▸ Listing:
[start]

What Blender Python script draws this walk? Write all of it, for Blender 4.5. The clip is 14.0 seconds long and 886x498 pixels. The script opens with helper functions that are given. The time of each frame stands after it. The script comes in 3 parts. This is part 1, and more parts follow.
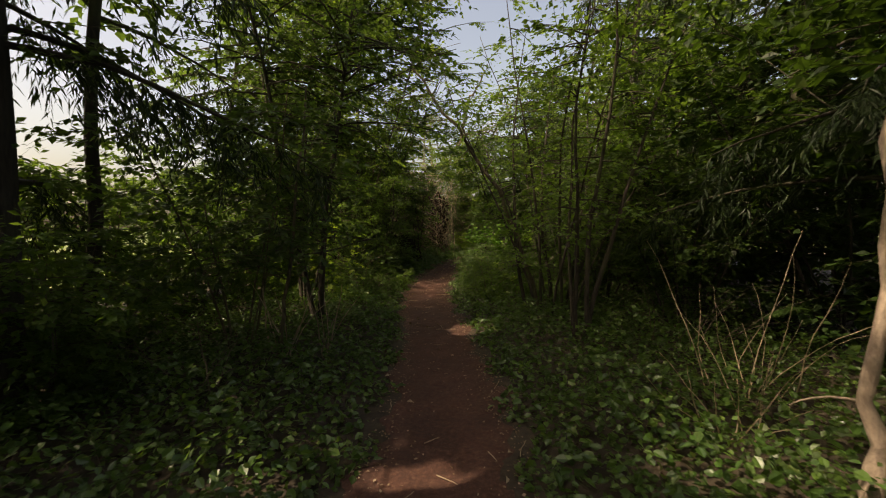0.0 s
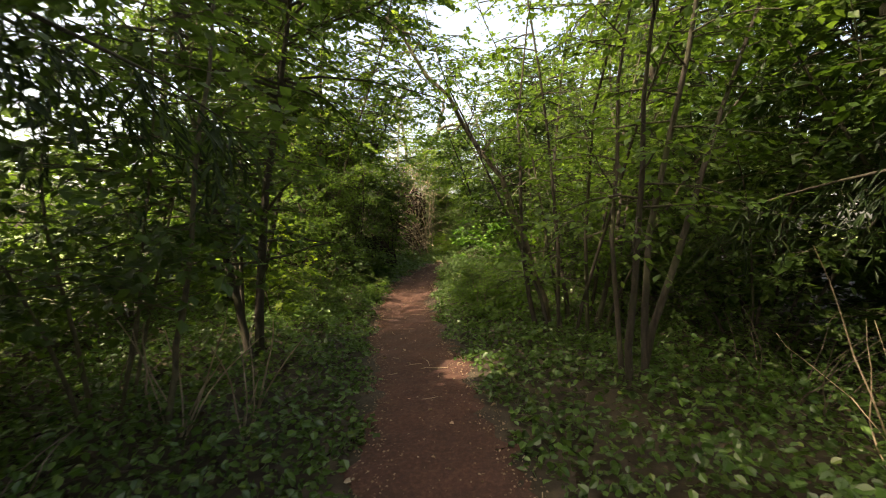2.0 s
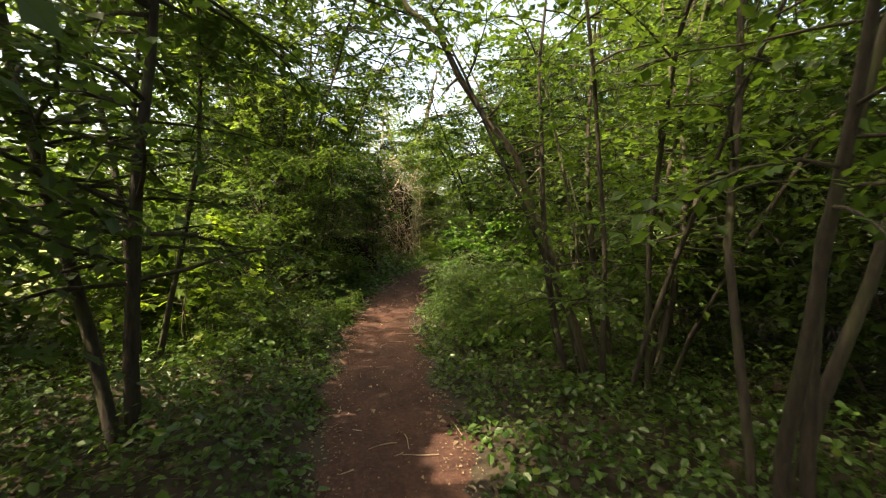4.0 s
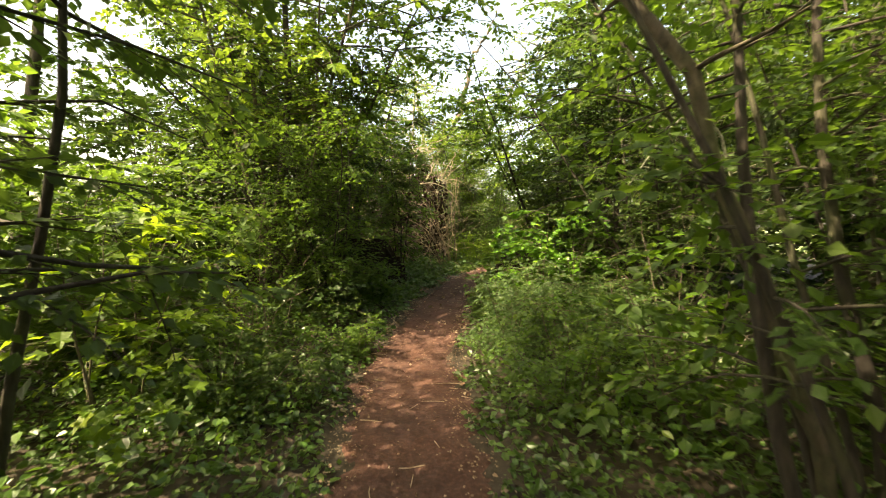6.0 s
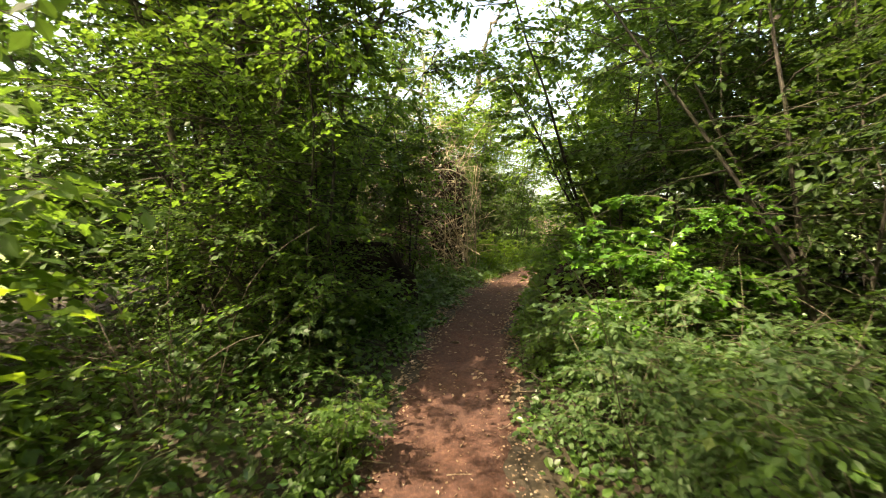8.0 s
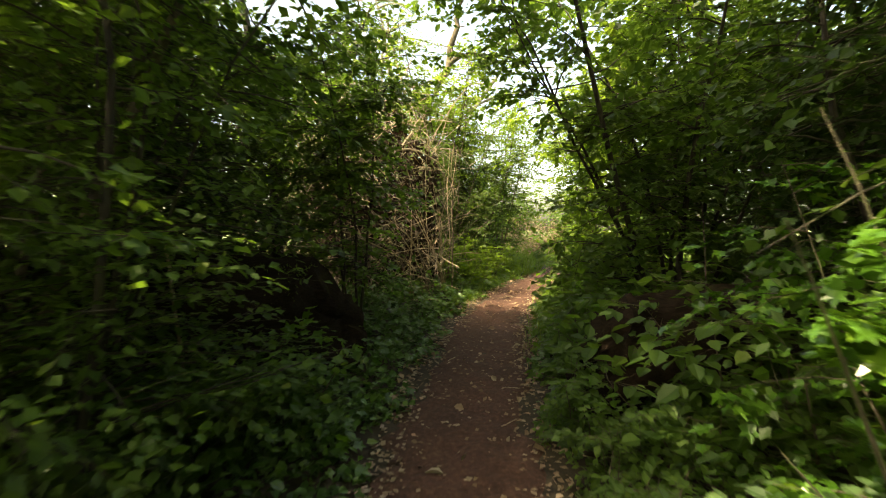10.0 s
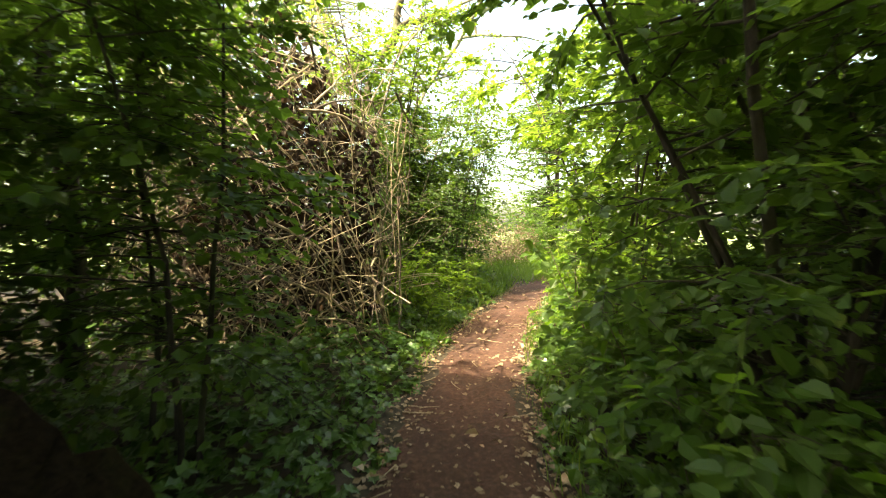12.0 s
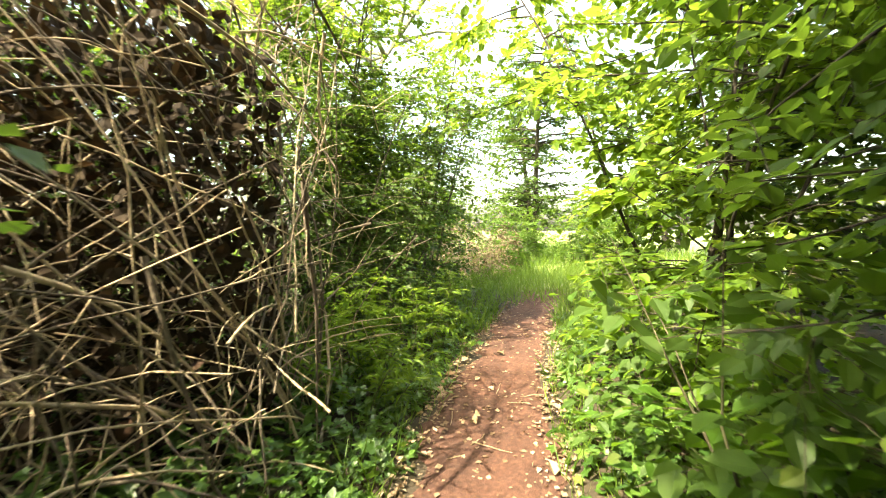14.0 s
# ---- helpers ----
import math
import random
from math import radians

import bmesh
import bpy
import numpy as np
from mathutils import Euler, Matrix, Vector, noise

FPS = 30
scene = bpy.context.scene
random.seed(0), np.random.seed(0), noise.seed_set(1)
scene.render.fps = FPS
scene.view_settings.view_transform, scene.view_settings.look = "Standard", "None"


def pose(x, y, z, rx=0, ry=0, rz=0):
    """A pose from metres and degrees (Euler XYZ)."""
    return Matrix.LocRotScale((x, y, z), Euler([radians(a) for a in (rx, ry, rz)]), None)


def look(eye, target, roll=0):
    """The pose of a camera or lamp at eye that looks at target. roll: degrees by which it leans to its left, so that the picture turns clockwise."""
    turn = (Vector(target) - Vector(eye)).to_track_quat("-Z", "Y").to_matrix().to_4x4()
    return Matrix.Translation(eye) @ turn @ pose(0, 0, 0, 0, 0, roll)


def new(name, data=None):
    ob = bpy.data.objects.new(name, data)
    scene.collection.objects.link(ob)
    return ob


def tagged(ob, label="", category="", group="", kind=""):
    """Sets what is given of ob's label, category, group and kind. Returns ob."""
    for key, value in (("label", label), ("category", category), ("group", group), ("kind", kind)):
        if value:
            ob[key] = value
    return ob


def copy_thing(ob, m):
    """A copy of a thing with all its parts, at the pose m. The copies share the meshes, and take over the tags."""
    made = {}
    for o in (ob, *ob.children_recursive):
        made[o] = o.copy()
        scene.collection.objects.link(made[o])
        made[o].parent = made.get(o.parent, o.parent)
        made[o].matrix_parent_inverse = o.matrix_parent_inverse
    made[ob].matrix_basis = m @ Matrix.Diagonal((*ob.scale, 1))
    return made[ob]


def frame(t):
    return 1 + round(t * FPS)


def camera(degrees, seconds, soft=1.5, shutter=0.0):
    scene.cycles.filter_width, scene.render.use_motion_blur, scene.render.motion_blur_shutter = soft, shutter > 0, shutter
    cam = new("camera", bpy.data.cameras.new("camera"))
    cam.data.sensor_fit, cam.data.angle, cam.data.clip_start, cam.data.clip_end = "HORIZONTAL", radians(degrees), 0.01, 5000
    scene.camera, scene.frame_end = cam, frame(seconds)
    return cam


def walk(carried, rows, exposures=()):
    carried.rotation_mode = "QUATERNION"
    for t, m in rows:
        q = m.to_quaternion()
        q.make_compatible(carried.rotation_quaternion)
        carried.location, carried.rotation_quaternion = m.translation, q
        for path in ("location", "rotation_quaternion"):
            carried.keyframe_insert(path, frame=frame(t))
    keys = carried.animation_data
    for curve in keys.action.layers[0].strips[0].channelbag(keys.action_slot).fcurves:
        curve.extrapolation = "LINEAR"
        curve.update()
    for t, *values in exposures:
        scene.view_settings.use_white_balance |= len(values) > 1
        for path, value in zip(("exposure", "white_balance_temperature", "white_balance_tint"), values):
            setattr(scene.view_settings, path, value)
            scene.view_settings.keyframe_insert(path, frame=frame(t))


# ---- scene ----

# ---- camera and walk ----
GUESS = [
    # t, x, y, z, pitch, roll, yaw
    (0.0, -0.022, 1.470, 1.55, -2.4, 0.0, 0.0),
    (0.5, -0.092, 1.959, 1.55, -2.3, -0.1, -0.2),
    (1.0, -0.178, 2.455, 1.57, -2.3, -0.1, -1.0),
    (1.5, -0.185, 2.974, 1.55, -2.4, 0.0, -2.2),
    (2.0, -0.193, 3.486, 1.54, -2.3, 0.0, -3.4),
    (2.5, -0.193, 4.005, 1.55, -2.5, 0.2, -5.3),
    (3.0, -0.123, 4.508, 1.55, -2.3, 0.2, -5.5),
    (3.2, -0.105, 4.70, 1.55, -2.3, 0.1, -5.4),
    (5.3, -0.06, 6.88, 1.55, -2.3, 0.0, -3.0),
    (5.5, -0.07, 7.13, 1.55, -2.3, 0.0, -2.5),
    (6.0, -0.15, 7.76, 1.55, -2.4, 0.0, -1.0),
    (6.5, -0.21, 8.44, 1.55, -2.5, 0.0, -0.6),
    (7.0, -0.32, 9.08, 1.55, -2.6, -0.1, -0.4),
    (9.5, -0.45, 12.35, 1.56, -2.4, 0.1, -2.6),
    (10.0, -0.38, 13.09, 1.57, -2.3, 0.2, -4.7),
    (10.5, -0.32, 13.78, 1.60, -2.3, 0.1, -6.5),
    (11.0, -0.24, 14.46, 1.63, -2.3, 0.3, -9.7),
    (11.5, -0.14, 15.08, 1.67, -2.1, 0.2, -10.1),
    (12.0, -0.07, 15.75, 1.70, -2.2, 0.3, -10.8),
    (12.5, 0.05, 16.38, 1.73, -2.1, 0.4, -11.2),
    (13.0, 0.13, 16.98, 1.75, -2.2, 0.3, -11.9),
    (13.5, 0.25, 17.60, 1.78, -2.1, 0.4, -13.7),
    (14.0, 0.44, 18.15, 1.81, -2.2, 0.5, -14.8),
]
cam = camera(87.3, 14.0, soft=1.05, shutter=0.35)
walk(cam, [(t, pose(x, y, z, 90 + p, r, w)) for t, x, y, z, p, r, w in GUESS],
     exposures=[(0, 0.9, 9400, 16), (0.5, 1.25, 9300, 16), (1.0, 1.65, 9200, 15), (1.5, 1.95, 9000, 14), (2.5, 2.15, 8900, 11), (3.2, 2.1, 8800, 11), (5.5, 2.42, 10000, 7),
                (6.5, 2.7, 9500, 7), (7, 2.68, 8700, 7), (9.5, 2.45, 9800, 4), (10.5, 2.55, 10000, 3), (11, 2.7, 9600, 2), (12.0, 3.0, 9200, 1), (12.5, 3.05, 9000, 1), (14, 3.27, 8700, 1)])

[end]
[start]

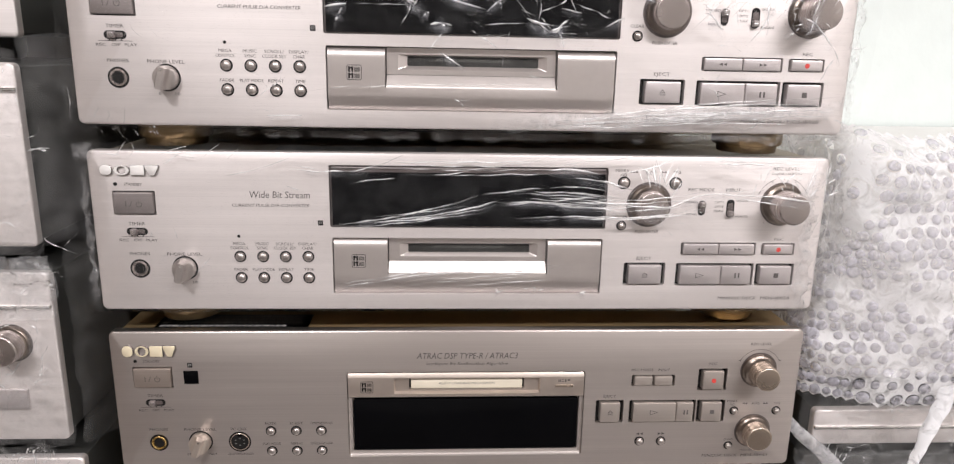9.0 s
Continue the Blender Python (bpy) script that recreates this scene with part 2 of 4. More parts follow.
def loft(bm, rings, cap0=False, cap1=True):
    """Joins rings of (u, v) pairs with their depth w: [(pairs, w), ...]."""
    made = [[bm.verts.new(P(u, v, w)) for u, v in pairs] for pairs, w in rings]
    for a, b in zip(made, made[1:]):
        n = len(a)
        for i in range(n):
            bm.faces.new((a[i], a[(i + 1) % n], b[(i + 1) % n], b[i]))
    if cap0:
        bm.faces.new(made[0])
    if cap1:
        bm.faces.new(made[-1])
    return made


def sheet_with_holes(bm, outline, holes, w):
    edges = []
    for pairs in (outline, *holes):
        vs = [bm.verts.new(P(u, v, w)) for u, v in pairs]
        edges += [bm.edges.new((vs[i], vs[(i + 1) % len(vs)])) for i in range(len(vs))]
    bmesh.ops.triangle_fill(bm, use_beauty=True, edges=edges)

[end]

▸ Objective: In the listing above, find the line containing "for path in" and the line containing "for path, value". Output them and every line between, exactly, and nothing else.

▸ Final result:
        for path in ("location", "rotation_quaternion"):
            carried.keyframe_insert(path, frame=frame(t))
    keys = carried.animation_data
    for curve in keys.action.layers[0].strips[0].channelbag(keys.action_slot).fcurves:
        curve.extrapolation = "LINEAR"
        curve.update()
    for t, *values in exposures:
        scene.view_settings.use_white_balance |= len(values) > 1
        for path, value in zip(("exposure", "white_balance_temperature", "white_balance_tint"), values):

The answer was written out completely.